Para Lula, o sistema político ocidental está em perigo e estamos diante do colapso da ordem mundial do pós-guerra. “Nós pensamos que estávamos criando uma sociedade mais civilizada, humana e baseada na solidariedade”, disse. “O resultado é pior. É como se houvesse uma lâmpada e quando você abre a tampa, o mal sai”, critica o presidente.
“A democracia em que nós aprendemos a viver depois da Segunda Guerra Mundial, o papel importante do multilateralismo nas relações entre Estados, o respeito à diversidade e à soberania dos países, está tudo desaparecendo.”
Na entrevista, Lula afirma que a democracia para de fazer sentido quando não atende mais aos interesses do povo. “Desde 1980, a classe trabalhadora de países que construíram estados de bem estar social só perdeu, enquanto a concentração de renda aumentou. Que resposta podemos dar para as sociedades brasileira, alemã e americana?”, questiona o presidente.
“Minha maior preocupação é como vamos construir uma narrativa para destruir mentiras”
A revista pontua que Lula sugeriu uma semelhança entre Brasil e Estados Unidos: a população de ambos os países está perdendo contato com a realidade. “Há pessoas que acreditam em coisas que todos deveriam entender que são mentiras, porque são muito absurdas”, disse.
O presidente declarou que sua maior preocupação é elaborar uma narrativa que bata de frente com a desinformação, mas “nós ainda não temos uma resposta”, lamentou. Parte desse esforço foi feito em reuniões com outros líderes globais.
Na Assembleia Geral da ONU, em setembro de 2024, Lula tentou organizar uma reunião de presidentes progressistas, mas se deparou com um vazio quando se sentou para elaborar a lista de convites: ” eu descobri que não havia mais progressistas”, relatou.

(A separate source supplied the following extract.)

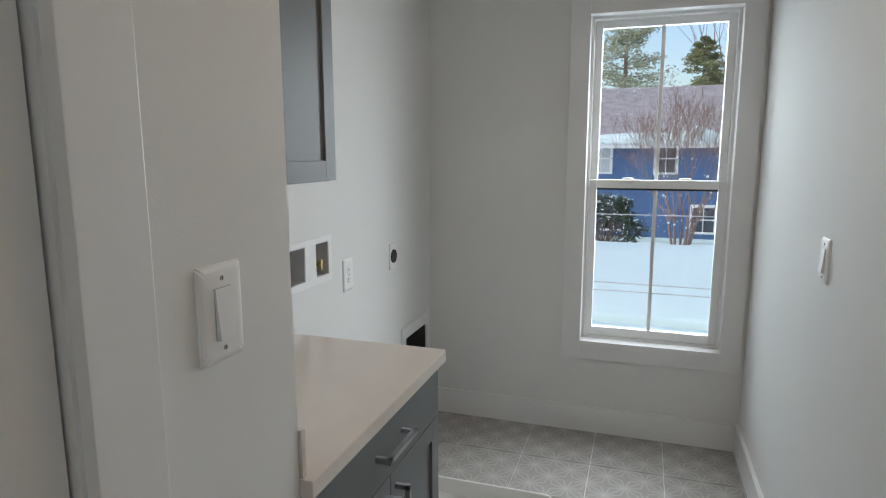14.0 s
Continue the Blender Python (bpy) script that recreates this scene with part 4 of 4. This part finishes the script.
bush = thing("evergreen_bush", "dark evergreen bush dusted with snow by the house", "bush", pose(-32.5, 4.4, GROUND))
rng = random.Random(8)
bm, bs, bt = bmesh.new(), bmesh.new(), bmesh.new()
for k in range(46):
    a, h = rng.uniform(0, 6.283), rng.uniform(0.2, 2.3)
    rr = 1.35 * math.sqrt(max(0.05, 1 - (h / 2.7) ** 2)) * rng.uniform(0.5, 1.0)
    c = Vector((rr * math.cos(a), rr * math.sin(a) * 1.3, h))
    leaf_cloud(bm, c, 0.42, 70, 0.09, rng, 0.8)
    rod(bt, (0, 0, 0.05), c, 0.02, 0.008, n=4, caps=False)
    if k % 2 == 0:
        leaf_cloud(bs, c + Vector((0.2, 0, 0.22)), 0.26, 7, 0.09, rng, 0.3)
part("stems", bt, PINEBARK, bush)
part("leaves", bm, HOLLY, bush, "dark green leaves")
part("snow_dusting", bs, SNOW, bush, "snow on the leaves")

# ---- floor pieces ----
rng = random.Random(4)
PW = 0.1275
y = 4.6
while y < 9.95 - 0.01:
    y1 = min(y + PW, 9.95)
    right = -2.12 if y1 < 5.925 else -3.11
    x = -4.86 if y > 4.69 else -2.95
    if y < 4.69:
        right = -2.21
    first = True
    while x < right - 0.01:
        ln = rng.uniform(0.25, 1.0) if first else rng.uniform(0.5, 1.35)
        x1 = min(x + ln, right)
        if right - x1 < 0.15:
            x1 = right
        first = False
        cx, cy = (x + x1) / 2, (y + y1) / 2
        g = 0.0003
        pl = new("plank", mesh("plank", boxes((x - cx + g, x1 - cx - g, y - cy + g, y1 - cy - g, -0.012, -0.0004 * rng.random())), PLANK))
        pl.parent, pl.matrix_basis = floor_hall, pose(cx, cy, 0)
        x = x1
    y = y1


def tiles(parent, mat, x0, x1, y0, y1, px, py, ox, oy, gap=0.004):
    whole = None
    for i in range(math.floor((x0 - ox) / px), math.ceil((x1 - ox) / px)):
        for j in range(math.floor((y0 - oy) / py), math.ceil((y1 - oy) / py)):
            cx, cy = ox + (i + 0.5) * px, oy + (j + 0.5) * py
            a0, a1 = max(cx - px / 2 + gap / 2, x0), min(cx + px / 2 - gap / 2, x1)
            b0, b1 = max(cy - py / 2 + gap / 2, y0), min(cy + py / 2 - gap / 2, y1)
            if a1 - a0 < 0.01 or b1 - b0 < 0.01:
                continue
            full = abs(a1 - a0 - px + gap) < 1e-5 and abs(b1 - b0 - py + gap) < 1e-5
            if full and whole:
                d = whole
            else:
                bm = boxes((a0 - cx, a1 - cx, b0 - cy, b1 - cy, -0.004, 0.0))
                d = mesh("tile", bm, mat)
                if full:
                    whole = d
            ob = new("tile", d)
            ob.parent, ob.matrix_basis = parent, pose(cx, cy, 0)


tiles(floor_laundry, STAR, -8.17, -4.76, LB, 6.49, TILE, TILE, -6.81, 5.805)
tiles(floor_bath, BATHTILE, -2.0, 0.4, 4.6, 6.2, 0.305, 0.61, -1.08, 4.9)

“Para que a reunião não fosse tão pequena, mudamos de ‘progressistas’ para ‘democratas’, então estendemos o convite ao Biden, Macron e outros líderes”. Desde então, duas reuniões ocorreram para discutir como criar uma narrativa que “justifique a importância do sistema democrático como a melhor coisa já criada para a coexistência humana”.